Canonical thresholding for non-sparse high-dimensional linear regression

TL;DR

This paper introduces canonical thresholding estimators for high-dimensional linear regression that do not require sparsity, relying instead on eigenvalue decay of the data covariance, with theoretical guarantees and practical performance demonstrated.

Contribution

It proposes a new family of estimators based on canonical form thresholding, linking them to LASSO and PCR, and provides theoretical analysis under eigenvalue decay conditions.

Findings

Bounds on mean squared and prediction errors established.

Eigenvalue decay conditions ensure estimator convergence.

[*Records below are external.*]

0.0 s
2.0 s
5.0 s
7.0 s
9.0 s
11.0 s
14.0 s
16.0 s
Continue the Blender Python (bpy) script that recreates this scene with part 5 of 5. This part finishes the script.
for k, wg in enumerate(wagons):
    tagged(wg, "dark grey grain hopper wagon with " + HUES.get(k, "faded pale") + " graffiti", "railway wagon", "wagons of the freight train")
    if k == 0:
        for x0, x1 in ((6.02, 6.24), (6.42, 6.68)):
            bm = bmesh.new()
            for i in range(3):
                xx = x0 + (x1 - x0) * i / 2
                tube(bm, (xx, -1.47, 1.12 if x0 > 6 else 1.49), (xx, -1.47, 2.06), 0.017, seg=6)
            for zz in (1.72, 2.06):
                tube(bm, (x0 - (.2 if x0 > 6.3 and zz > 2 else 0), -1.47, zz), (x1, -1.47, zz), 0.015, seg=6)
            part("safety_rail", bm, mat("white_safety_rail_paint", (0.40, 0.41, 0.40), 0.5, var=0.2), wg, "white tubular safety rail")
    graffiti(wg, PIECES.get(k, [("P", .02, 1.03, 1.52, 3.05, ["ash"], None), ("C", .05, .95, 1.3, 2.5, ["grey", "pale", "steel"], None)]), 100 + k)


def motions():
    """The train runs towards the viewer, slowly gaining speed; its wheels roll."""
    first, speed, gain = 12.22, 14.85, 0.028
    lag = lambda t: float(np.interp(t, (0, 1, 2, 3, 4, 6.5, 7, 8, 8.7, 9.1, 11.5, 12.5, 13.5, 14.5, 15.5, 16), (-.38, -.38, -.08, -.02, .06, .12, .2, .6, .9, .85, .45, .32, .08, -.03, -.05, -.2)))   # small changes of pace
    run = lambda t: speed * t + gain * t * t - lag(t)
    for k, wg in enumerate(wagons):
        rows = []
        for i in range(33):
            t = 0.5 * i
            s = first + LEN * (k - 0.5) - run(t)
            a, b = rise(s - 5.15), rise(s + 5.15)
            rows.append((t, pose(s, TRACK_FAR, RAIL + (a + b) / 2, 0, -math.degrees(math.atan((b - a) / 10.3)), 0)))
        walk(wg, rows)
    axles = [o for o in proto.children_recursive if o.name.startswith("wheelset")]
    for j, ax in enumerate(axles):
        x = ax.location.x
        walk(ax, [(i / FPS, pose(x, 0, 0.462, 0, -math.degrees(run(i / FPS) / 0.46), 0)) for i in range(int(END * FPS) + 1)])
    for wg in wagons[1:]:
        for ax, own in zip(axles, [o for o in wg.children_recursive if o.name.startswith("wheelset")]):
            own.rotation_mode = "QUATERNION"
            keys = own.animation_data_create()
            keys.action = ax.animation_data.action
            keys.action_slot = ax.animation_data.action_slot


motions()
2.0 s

Numerical simulations show competitive performance.

Abstract

We consider a high-dimensional linear regression problem. Unlike many papers on the topic, we do not require sparsity of the regression coefficients; instead, our main structural assumption is a decay of eigenvalues of the covariance matrix of the data. We propose a new family of estimators, called the canonical thresholding estimators, which pick largest regression coefficients in the canonical form. The estimators admit an explicit form and can be linked to LASSO and Principal Component Regression (PCR). A theoretical analysis for both fixed design and random design settings is provided. Obtained bounds on the mean squared error and the prediction error of a specific estimator from the family allow to clearly state sufficient conditions on the decay of eigenvalues to ensure convergence. In addition, we promote the use of the relative errors, strongly linked with the out-of-sample $R^2$. The study of these relative errors leads to a new concept of joint effective dimension, which incorporates the covariance of the data and the regression coefficients simultaneously, and describes the complexity of a linear regression problem. Some minimax lower bounds are established to showcase the optimality of our procedure. Numerical simulations confirm good performance of the proposed estimators compared to the previously developed methods.